Broker-dealers say they have a leg up on aggregators

Aggregator firms are infringing more on broker-dealers' turf, but brokerage executives don't seem rattled by the additional competition

Jul 20, 2019 @ 6:00 am

By Greg Iacurci

Aggregator firms are infringing more on broker-dealers' turf when it comes to 401(k) and wealth management clientele, but the additional competition doesn't seem to rattle brokerage executives.

In fact, in cases where the two sides compete, broker-dealers believe they still have a leg up on retirement-focused aggregator firms, especially in the realm of wealth management — which becomes all the more important as 401(k) advisers look to do more work with retail clients.

"They just don't understand the wealth management business. They don't. They try to do it from a participant engagement perspective, but they don't really have a full stack of services," said Jon Anderson, head of retirement plan solutions at Cetera Financial Group, at the recent InvestmentNews Retirement Plan Adviser Broker-Dealer Think Tank. "If we're not the best at wealth management out there, our whole business has some challenges, right? Because that's basically what our foundation is."

Retirement-focused aggregators are firms actively gathering defined-contribution assets to their platforms by attracting advisers to join their ranks.
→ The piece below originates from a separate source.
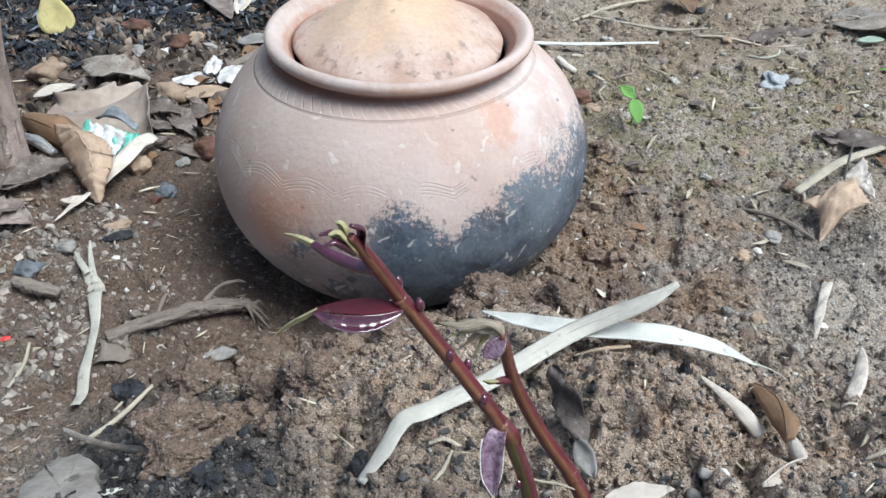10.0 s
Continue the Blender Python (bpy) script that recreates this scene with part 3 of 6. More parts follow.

Broadly speaking, aggregators gather assets in two ways: 1. an acquisition model or 2. an affiliation model, in which an adviser joins an aggregator's RIA, broker-dealer or some other platform.

Some have sought to expand their wealth-management footprint, largely to capitalize on better profit margins in that business line as fee compression makes 401(k) economics more challenging. Captrust, for example, the largest of the aggregators, aims to boost its annual wealth management revenue to roughly half of the firm's total revenue within the next few years, up from roughly 30% historically.

"They'll do a lot of different things to go after that business that they wouldn't have talked about two years ago," said Mark Dence, who manages Capital Group's sales team interfacing with broker-dealers.

Aggregators, typically made up of 401(k) specialist advisers targeting larger retirement plans, also seem to be working with small plans.

"They're moving down-market into what our advisers' core has been. And that's a challenge," said Jessica Gieseke, product manager on RBC Wealth Management's retirement solutions team. "But it creates a healthy marketplace as well and it shakes things up."

Some believe broker-dealers have cause for concern.

As aggregators inevitably improve their wealth management capabilities, they'll threaten participant rollovers to advisers at brokerage firms, said Dick Darian, CEO of consulting firm The Wise Rhino Group.

"I think they better be [scared]," he said of broker-dealers.